=== Raw data ===
▬▬▬▬▬▬▬▬▬▬

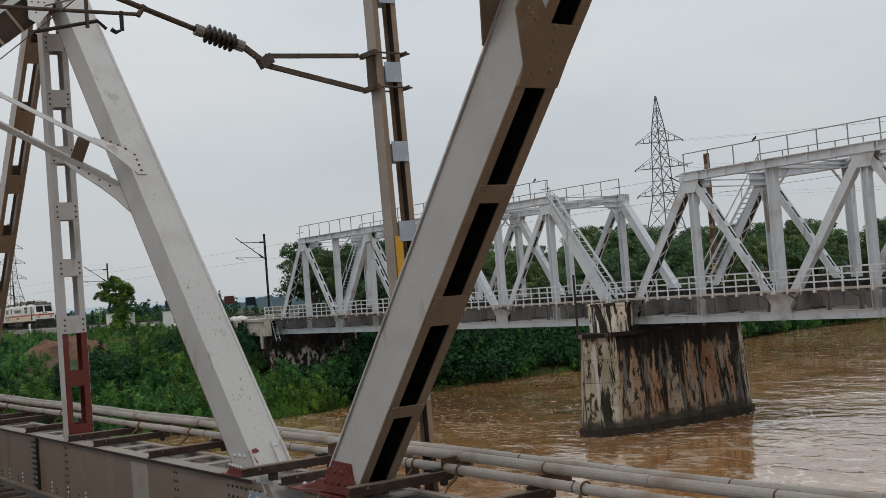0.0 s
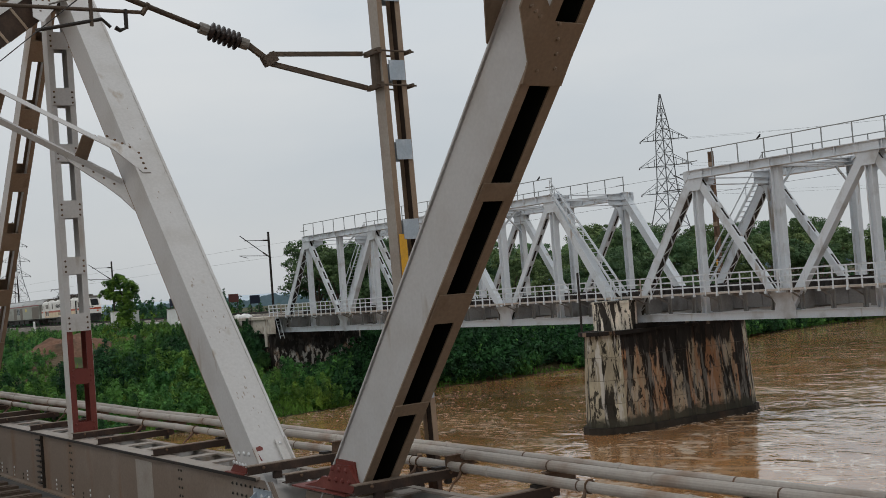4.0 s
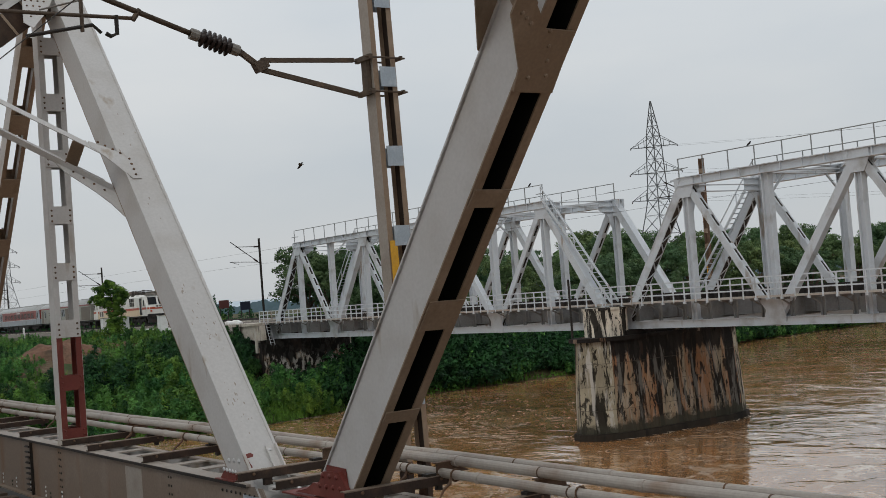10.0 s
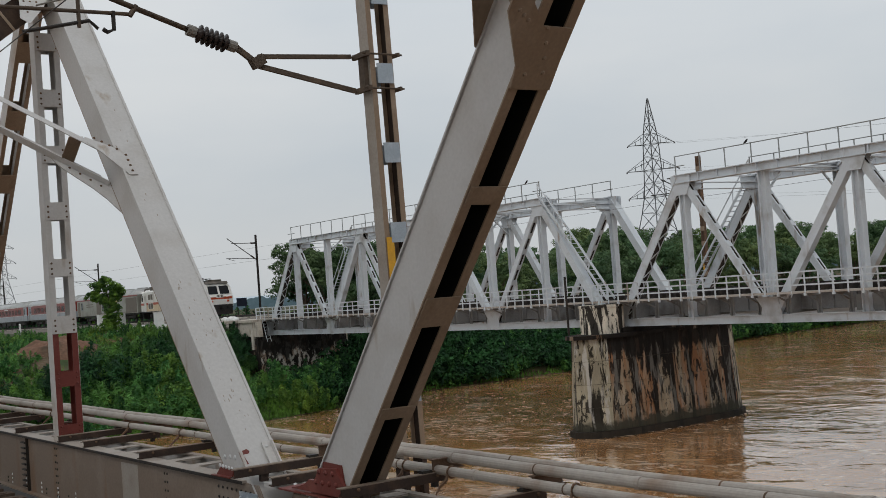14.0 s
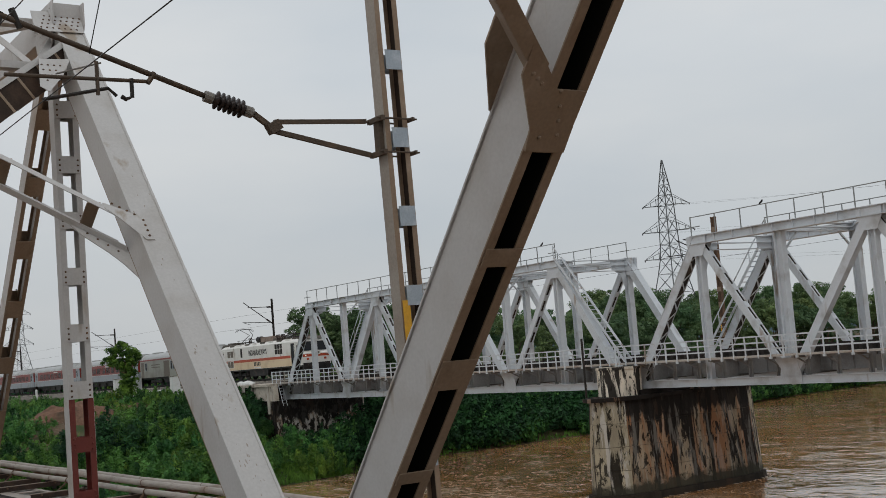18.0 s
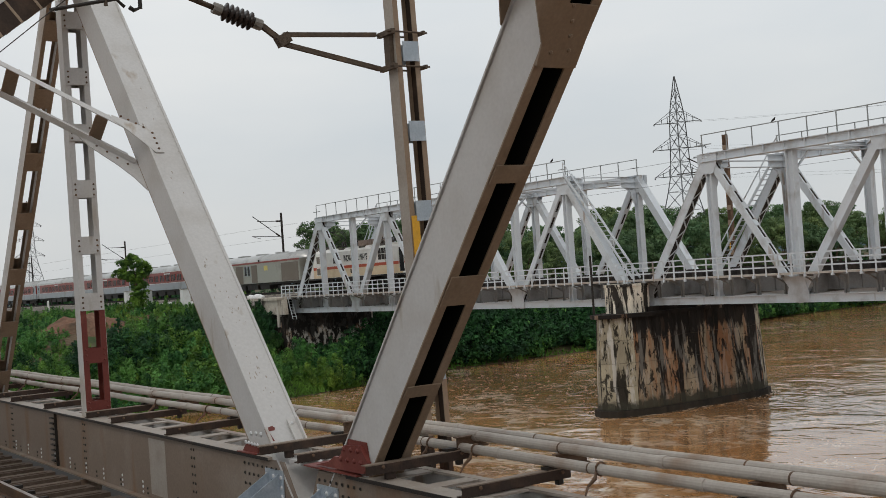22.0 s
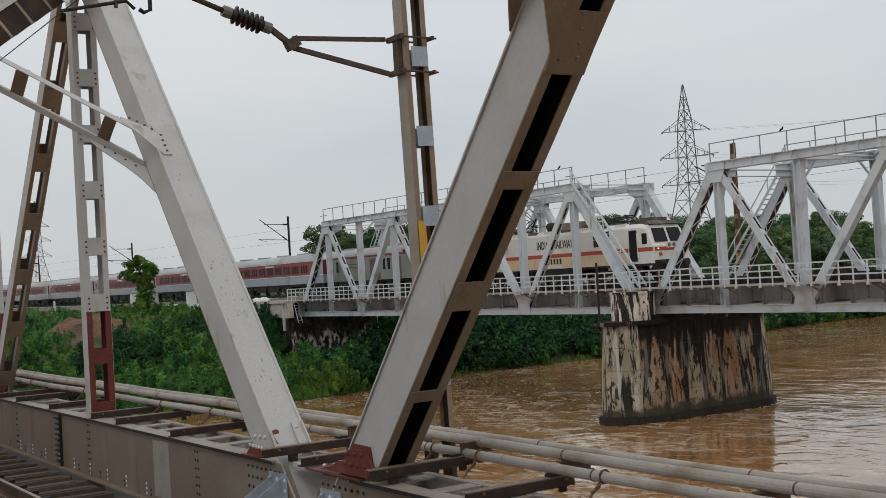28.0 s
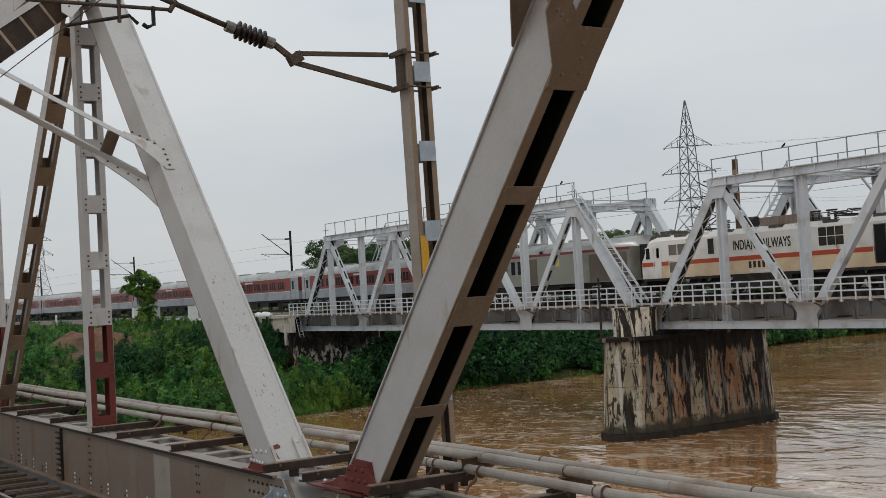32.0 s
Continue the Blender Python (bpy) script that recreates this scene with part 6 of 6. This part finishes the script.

▬▬▬▬▬▬▬▬▬▬

Images should not appear in the copy; retype the listing above exactly.

=== Solved problem ===
0.0 s
4.0 s
10.0 s
14.0 s
18.0 s
22.0 s
28.0 s
32.0 s
Continue the Blender Python (bpy) script that recreates this scene with part 6 of 6. This part finishes the script.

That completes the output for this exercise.